Há muito que me deixei de partidarismos sem sentido, que me excluí dos manipuladores ou manipulados para me poder entregar ao “luxo” de ter ideias próprias, de poder ajustar o que penso quantas vezes entender dever faze-lo, de me não rever em estereótipos que ao longo do tempo perderam o sentido, de poder caminhar por e para onde quiser sem ter de seguir as pisadas de qualquer grupo a que pertença.
Apesar disso e pelas circunstâncias, creio chegada a hora de remarmos todos para o mesmo lado, num esforço conjunto para vencer, abdicando, de boa mente, de alguma liberdade de escolha, de alguns direitos que a situação de penúria não permite garantir e, também, de algumas comodidades para que seja menos longo este tempo de dolorosos sacrifícios que disparates demais nos obrigam a viver.
Não me parece que seja o que fazem dirigentes de sindicatos e partidos quando colocam interesses corporativos, partidários e projetos pessoais acima do interesse global para fazer de Portugal um país melhor e evitar os problemas que ainda possam complicar mais a vida de todos nós. Pelo contrário, parecem-me apostados em aproveitar as dificuldades que todos devíamos ajudar a resolver, para conseguirem uma promoção mais fácil e aumentar os ganhos políticos que, para além dos incondicionais apoiantes, outros incautos lhes possam proporcionar.
Esquecem-se os aspirantes ao poder e os reivindicadores oficiais dos muitos mais do que eles que não têm voz, dos que não têm quem por eles fale porque não pagam quotas para sindicatos, nem têm, senão a caridade, quem os defenda da miséria em que se caíram.
Não me parece ser esta a altura certa para promoções pessoais, para instigar tumultos e provocar o caos, sobretudo do modo capcioso e arrogante como o fazem, que dá má imagem de Portugal e prejudica o esforço para recuperar o bem-estar de todos nós.
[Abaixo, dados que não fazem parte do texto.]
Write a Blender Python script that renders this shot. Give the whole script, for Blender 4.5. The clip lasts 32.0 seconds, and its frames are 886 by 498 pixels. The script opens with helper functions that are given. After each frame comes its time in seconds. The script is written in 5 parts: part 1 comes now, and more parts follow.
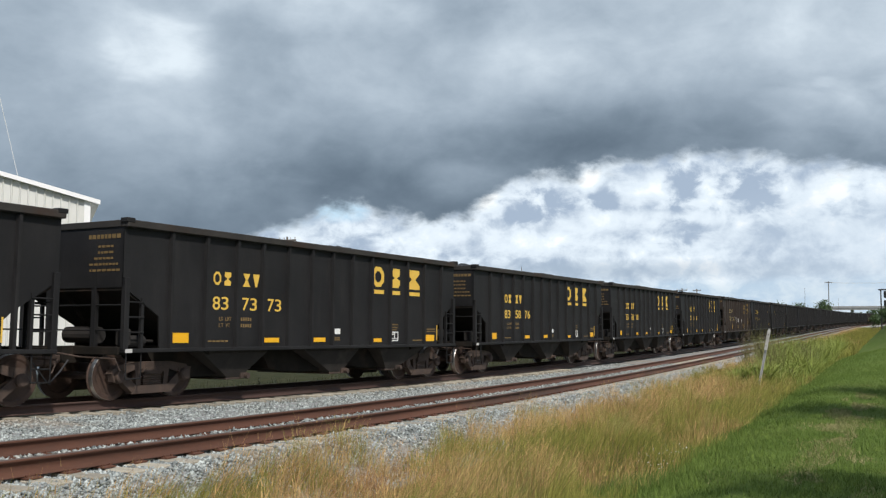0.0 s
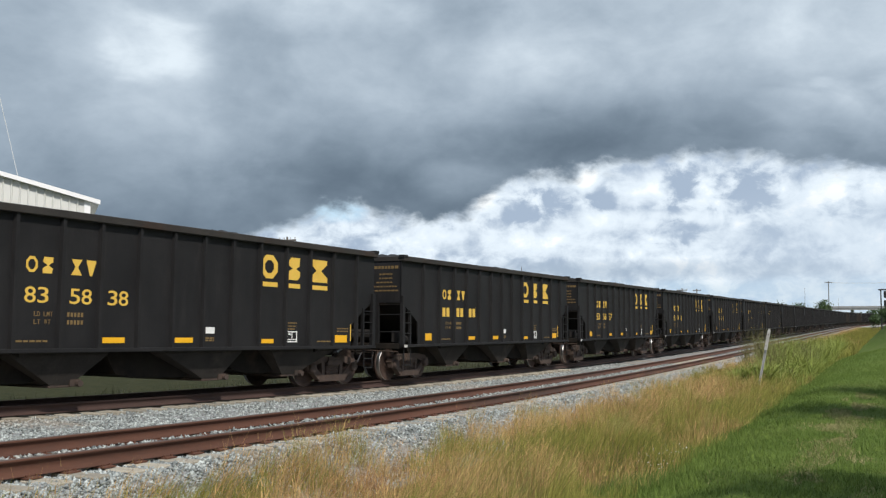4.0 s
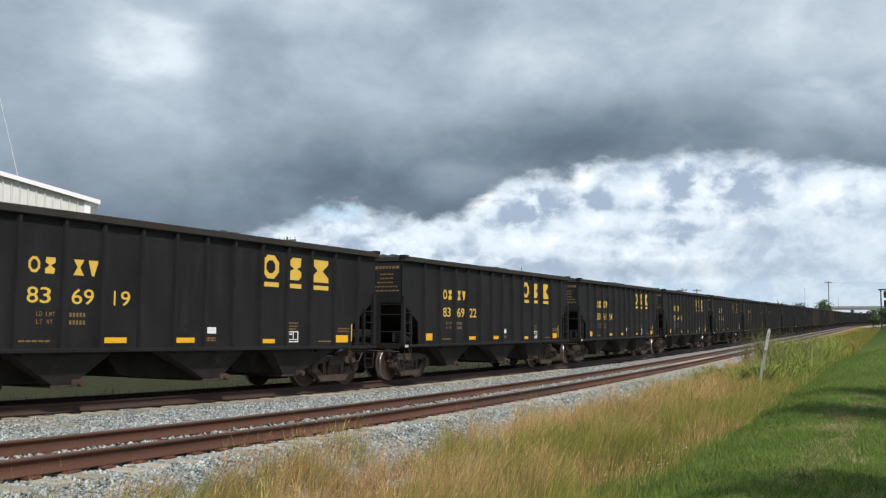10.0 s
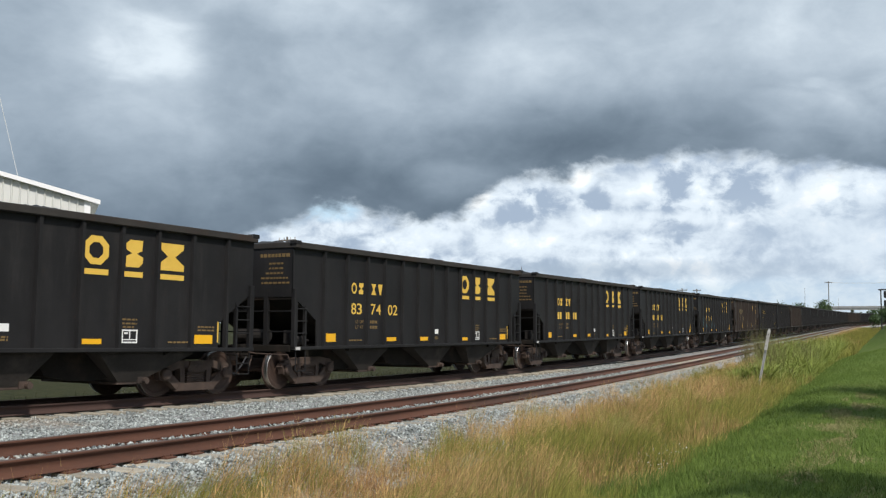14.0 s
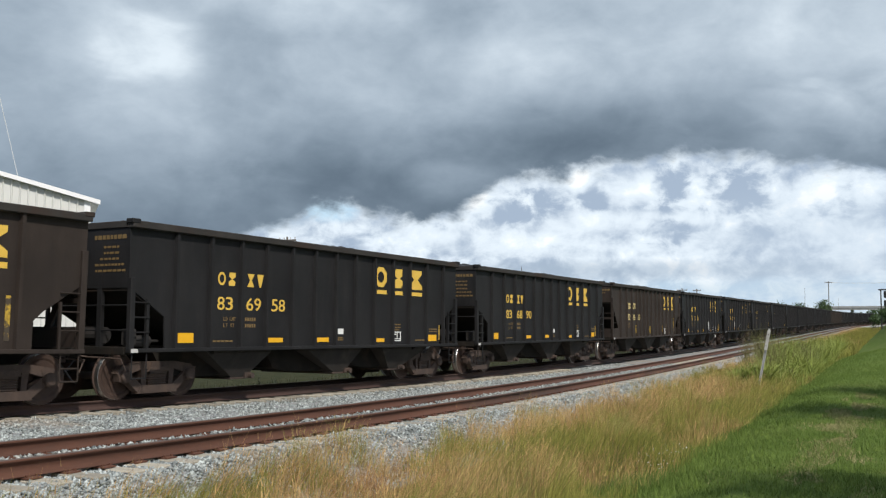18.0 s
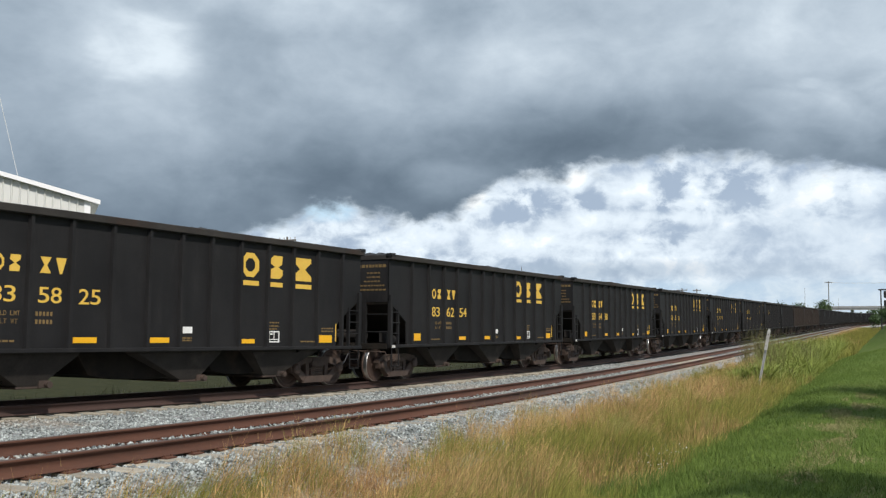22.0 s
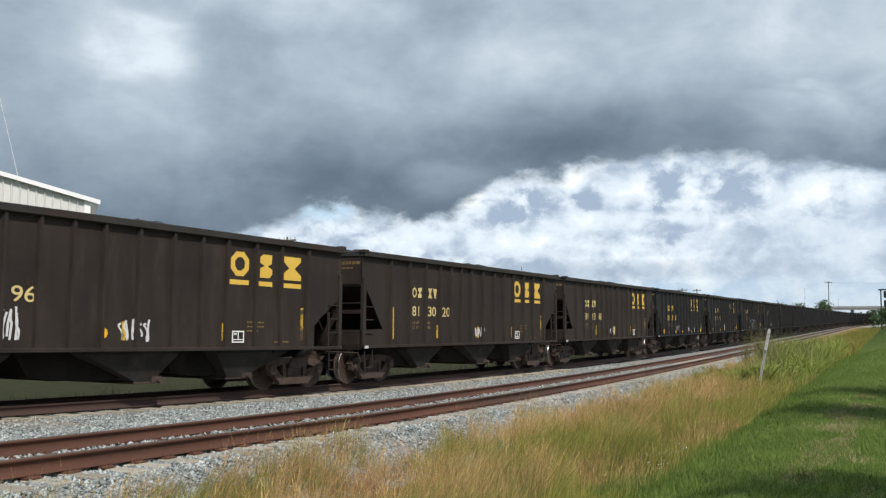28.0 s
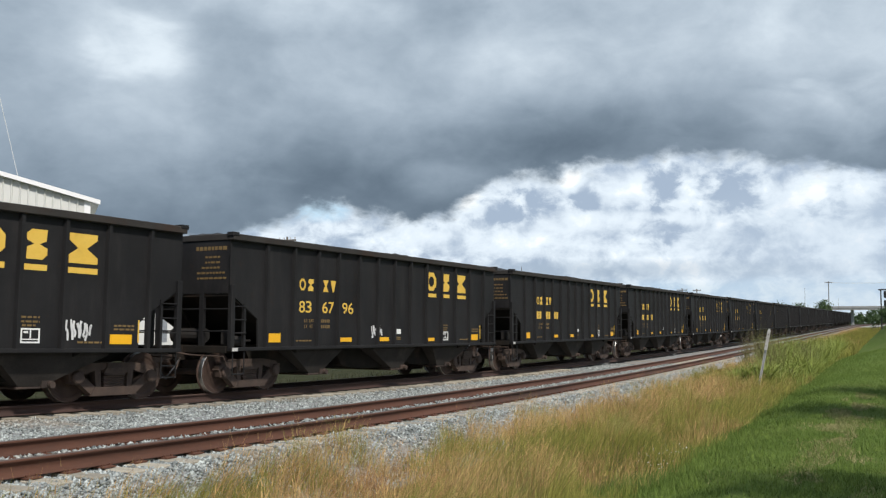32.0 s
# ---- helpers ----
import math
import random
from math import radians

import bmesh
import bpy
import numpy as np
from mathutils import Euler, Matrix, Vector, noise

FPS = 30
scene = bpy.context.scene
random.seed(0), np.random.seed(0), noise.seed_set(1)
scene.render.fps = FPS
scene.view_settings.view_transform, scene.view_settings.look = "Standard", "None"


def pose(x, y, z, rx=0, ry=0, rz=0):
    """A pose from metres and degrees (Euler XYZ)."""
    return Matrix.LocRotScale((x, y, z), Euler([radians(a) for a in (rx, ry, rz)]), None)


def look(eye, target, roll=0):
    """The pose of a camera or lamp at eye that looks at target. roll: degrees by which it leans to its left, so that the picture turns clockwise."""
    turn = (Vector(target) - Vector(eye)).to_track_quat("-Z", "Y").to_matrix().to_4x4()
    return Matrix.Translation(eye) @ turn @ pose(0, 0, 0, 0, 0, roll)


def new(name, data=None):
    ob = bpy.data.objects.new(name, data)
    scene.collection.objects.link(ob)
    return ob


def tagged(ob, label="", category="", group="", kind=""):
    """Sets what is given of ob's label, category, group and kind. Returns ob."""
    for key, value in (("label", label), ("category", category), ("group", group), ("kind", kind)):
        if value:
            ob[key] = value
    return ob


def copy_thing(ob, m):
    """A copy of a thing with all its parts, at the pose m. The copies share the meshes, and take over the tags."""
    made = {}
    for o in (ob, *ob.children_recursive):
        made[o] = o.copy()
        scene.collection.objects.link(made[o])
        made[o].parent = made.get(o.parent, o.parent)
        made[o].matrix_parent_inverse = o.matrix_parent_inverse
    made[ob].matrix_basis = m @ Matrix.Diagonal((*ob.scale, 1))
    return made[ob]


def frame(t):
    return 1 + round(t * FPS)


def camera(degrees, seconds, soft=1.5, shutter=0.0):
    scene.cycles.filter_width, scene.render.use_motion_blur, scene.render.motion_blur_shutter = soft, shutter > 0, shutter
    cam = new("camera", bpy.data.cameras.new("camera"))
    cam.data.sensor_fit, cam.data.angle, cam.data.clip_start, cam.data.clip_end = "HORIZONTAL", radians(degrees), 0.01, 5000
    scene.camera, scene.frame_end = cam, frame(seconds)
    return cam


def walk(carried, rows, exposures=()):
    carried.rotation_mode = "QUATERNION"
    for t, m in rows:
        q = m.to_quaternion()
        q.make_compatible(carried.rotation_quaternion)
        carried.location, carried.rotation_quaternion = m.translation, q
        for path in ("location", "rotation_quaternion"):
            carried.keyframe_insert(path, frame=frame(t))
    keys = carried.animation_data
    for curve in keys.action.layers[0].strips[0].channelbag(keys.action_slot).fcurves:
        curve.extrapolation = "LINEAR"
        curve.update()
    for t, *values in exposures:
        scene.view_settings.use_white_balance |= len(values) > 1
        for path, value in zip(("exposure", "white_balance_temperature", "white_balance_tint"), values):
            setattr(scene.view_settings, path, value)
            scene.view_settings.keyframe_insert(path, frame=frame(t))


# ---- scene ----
from mathutils.geometry import tessellate_polygon

# ---- camera: a tripod beside the line, x runs along the track, y across it ----
EYE = (0.0, 0.0, 1.987)
YAW, TILT = 0.432, 0.0751
cam = camera(49.0, 32.0, soft=1.3, shutter=0.0)
AIM = (EYE[0] + math.cos(TILT) * math.cos(YAW), EYE[1] + math.cos(TILT) * math.sin(YAW), EYE[2] + math.sin(TILT))
walk(cam, [(0.0, look(EYE, AIM)), (32.0, look(EYE, AIM))], exposures=[(0.0, 0.0), (32.0, 0.0)])

# ---- world and sun ----
SUN_DIR = Vector((-0.44, -0.50, 0.745)).normalized()
world = bpy.data.worlds.new("sky")
scene.world = world
world.use_nodes = True
wn = world.node_tree.nodes
wl = world.node_tree.links
wn.clear()
sky = wn.new("ShaderNodeTexSky")
sky.sky_type = "NISHITA"
sky.sun_disc = False
sky.sun_elevation = math.asin(SUN_DIR.z)
sky.sun_rotation = math.atan2(SUN_DIR.x, SUN_DIR.y)
bg = wn.new("ShaderNodeBackground")
bg.inputs["Strength"].default_value = 0.10
wo = wn.new("ShaderNodeOutputWorld")
wl.new(sky.outputs[0], bg.inputs[0])
wl.new(bg.outputs[0], wo.inputs[0])
sun = new("sun", bpy.data.lights.new("sun", "SUN"))
sun.data.energy = 3.9
sun.data.angle = radians(2.2)
sun.data.color = (1.0, 0.95, 0.87)
sun.matrix_basis = look(SUN_DIR * 50, (0, 0, 0))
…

Parecem-me ridículos os que, depois das burradas que fizeram, criticam quem ainda mal teve tempo de se aperceber de todas elas para, depois, as tentar corrigir. A seu tempo e pelo que fizerem serão avaliados.
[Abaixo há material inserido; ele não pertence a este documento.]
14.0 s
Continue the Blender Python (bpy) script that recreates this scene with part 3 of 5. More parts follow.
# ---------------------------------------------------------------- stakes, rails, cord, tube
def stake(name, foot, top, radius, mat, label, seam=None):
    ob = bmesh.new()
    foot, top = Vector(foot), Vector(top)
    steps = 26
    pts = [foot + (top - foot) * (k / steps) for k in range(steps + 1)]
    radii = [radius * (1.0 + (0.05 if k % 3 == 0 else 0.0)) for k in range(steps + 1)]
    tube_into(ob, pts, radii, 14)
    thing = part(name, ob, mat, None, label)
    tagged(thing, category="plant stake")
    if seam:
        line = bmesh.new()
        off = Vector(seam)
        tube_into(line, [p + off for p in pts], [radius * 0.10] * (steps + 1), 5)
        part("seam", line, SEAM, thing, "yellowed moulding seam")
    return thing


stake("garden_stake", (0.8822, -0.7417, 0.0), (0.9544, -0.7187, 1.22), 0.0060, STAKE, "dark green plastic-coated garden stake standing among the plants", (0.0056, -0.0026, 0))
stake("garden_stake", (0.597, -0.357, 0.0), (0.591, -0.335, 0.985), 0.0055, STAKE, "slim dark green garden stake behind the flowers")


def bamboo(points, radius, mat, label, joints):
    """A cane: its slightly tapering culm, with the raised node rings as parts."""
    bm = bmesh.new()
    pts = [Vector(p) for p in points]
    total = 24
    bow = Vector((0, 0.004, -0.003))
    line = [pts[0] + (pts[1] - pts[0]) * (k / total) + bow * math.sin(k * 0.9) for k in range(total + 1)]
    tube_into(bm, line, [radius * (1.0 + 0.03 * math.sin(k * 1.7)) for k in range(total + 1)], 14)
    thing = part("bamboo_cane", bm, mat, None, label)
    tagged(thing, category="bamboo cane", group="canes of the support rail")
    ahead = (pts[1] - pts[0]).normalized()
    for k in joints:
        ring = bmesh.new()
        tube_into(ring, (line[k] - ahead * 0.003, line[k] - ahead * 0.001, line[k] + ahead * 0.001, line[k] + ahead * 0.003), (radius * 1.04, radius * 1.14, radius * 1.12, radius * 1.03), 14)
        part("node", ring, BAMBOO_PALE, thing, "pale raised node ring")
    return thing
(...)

Apesar de tudo, não seria adequado, seja o objetivo qual for, fazer um parêntesis na democracia nem abdicar dos direitos que a Constituição consagra, ainda que seja necessário adequá-los às circunstâncias dos tempos atuais numa revisão que afaste os preconceitos que ainda contém. Porém, reconhecer os limites das nossas possibilidades e não exigir mais do que as disponibilidades permitem, é a atitude certa e mais urgente quando o país está financeiramente exausto e em difíceis condições de financiamento.
Tem lugar destacado entre os pensamentos que me têm norteado, este que, porventura, alguma vez aqui já aqui terei citado: “se estamos com problemas, temos de pensar mais” porque pensar é uma ação pessoal e íntima, qual crivo pelo qual se faz passar tudo de que se tenha a perceção, mesmo o que pareça óbvio, a fim de o validar e tornar base para encontrar as respostas e as soluções necessárias. É uma atitude bem diferente da de aceitar as ideias que nos impingem como verdade e desejam ver aclamadas por multidões incapazes de as avaliar; é uma atitude indispensável de confirmação porque a verdade definitiva não existe neste mundo.
É pelo pensamento que o Homem se liberta e, livre, adquire consciência da realidade, faz as suas escolhas e decide como proceder. De outro modo não passará de alguém que aceita o que outros escolham para si.
Por isso devemos pensar!
A propósito, vem-me à lembrança algo que há muito me não acontece. Era frequente, quando conduzia por estradas de pouco tráfego, aparecer um cão correndo e ladrando furiosamente ao lado do carro, até se cansar. Um dia resolvei parar. O bicho parou também e, já mudo, olhou-me como que a perguntar “agora o que é que faço?”. Lançara-se numa aventura sem causa, sem consciência do que fazia!